### What is expected
Write out, unchanged, the lines from the one holding "for t, *values" to the close of the listing. Both the first and last lines belong in it.

◆ ◆ ◆ ◆ ◆

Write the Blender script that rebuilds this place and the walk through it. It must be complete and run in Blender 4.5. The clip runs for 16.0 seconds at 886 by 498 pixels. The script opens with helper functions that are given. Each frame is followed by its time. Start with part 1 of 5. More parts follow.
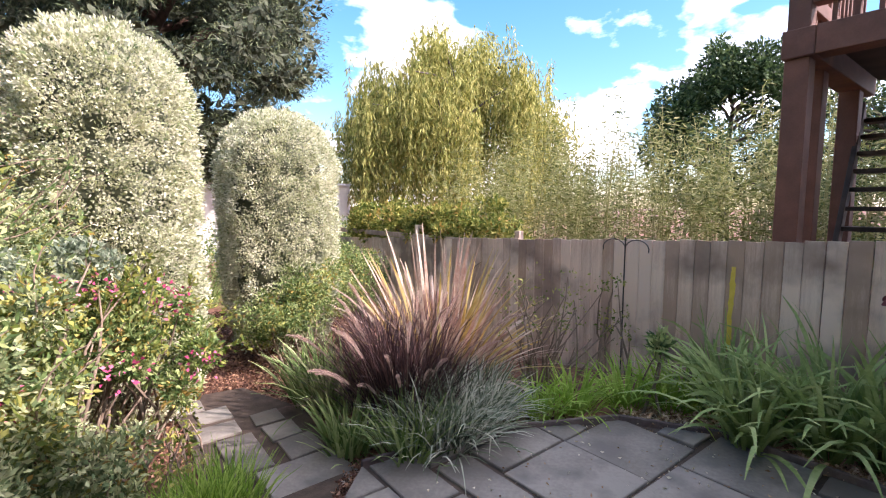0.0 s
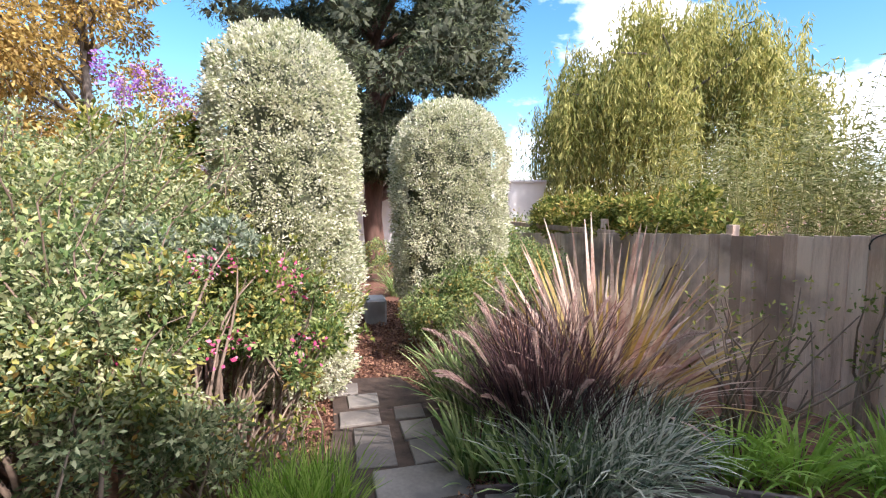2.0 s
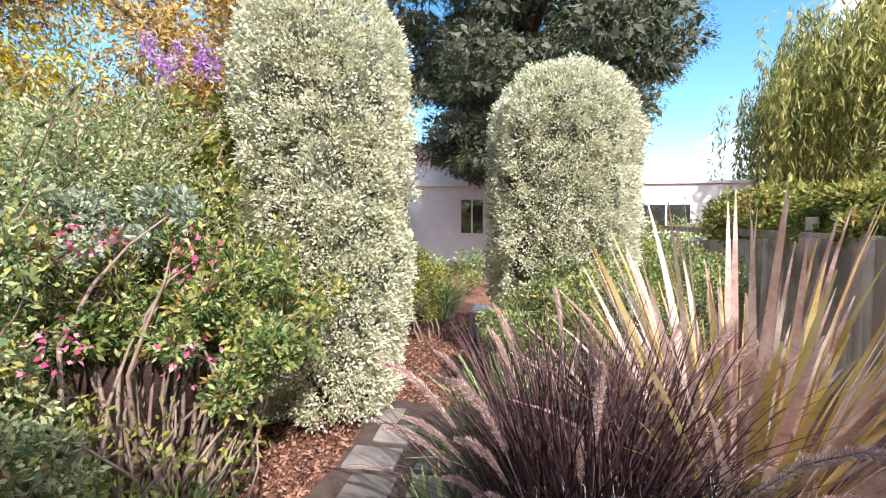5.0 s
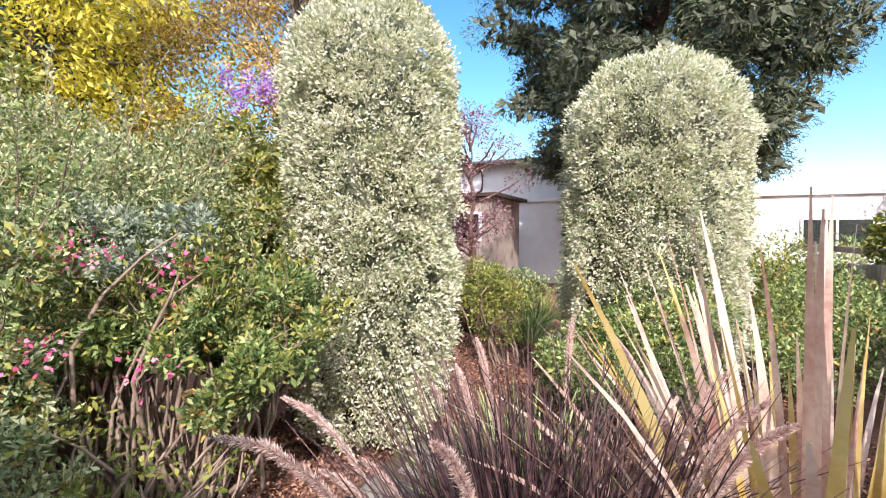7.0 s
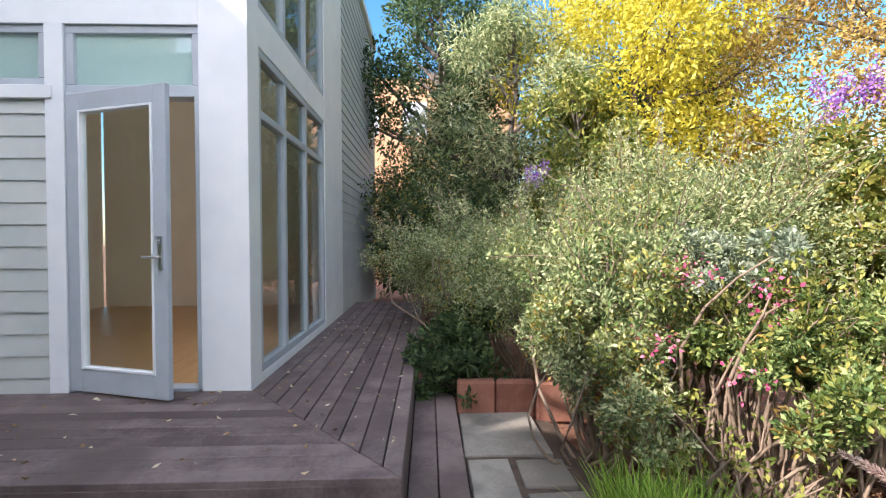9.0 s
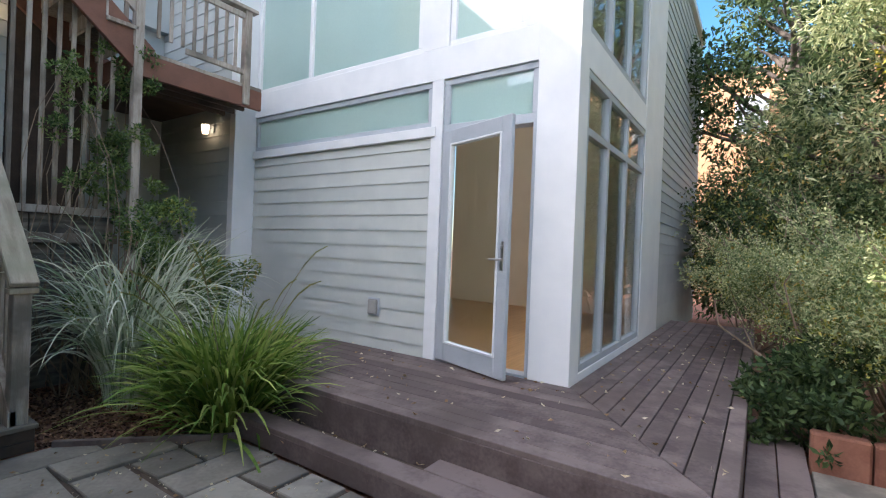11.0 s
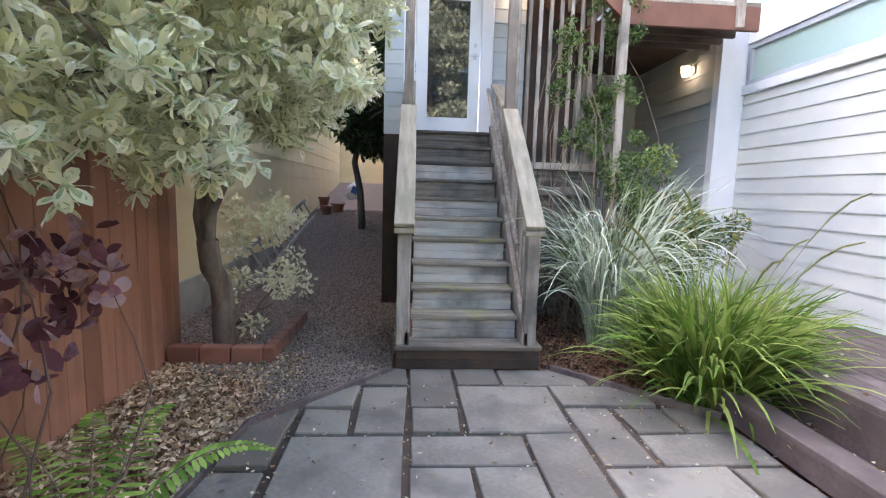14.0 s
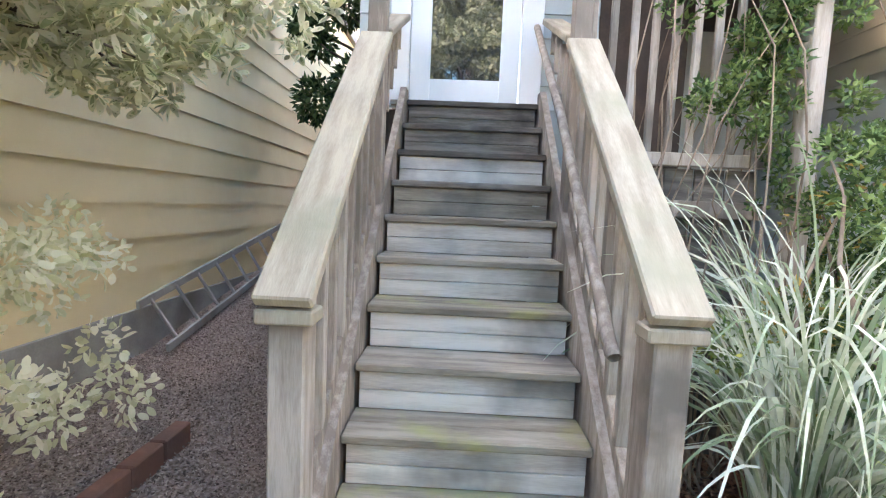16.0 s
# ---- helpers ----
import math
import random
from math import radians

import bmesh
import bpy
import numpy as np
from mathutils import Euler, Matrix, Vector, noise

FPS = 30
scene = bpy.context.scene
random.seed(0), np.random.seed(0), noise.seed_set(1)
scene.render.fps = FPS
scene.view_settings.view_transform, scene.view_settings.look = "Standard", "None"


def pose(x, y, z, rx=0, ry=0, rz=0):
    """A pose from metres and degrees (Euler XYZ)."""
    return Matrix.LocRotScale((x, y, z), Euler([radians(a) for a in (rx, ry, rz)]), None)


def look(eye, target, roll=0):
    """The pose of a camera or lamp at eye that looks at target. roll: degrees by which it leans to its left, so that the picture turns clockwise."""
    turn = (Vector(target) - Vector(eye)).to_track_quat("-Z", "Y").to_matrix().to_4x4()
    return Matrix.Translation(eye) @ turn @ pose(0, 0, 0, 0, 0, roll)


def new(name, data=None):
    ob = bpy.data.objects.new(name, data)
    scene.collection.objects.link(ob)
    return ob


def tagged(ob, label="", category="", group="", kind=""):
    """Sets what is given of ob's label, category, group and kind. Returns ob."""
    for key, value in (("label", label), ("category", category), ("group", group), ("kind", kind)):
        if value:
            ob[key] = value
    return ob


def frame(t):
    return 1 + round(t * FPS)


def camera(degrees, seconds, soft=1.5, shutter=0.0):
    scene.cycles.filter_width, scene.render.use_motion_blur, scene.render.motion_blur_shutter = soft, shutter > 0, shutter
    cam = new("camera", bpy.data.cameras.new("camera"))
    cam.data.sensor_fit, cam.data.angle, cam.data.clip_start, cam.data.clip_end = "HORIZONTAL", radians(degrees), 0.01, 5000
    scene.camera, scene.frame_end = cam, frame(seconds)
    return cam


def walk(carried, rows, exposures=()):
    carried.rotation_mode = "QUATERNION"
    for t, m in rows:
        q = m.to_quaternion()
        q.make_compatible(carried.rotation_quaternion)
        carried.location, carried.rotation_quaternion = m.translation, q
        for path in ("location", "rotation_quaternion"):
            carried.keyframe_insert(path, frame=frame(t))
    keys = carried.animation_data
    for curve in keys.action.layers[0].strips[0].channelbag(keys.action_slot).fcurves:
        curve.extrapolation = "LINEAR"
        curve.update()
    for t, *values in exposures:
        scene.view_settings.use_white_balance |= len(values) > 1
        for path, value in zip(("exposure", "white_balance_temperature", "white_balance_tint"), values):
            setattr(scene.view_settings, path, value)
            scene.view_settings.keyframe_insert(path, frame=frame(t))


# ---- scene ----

◆ ◆ ◆ ◆ ◆

### Task output
    for t, *values in exposures:
        scene.view_settings.use_white_balance |= len(values) > 1
        for path, value in zip(("exposure", "white_balance_temperature", "white_balance_tint"), values):
            setattr(scene.view_settings, path, value)
            scene.view_settings.keyframe_insert(path, frame=frame(t))


# ---- scene ----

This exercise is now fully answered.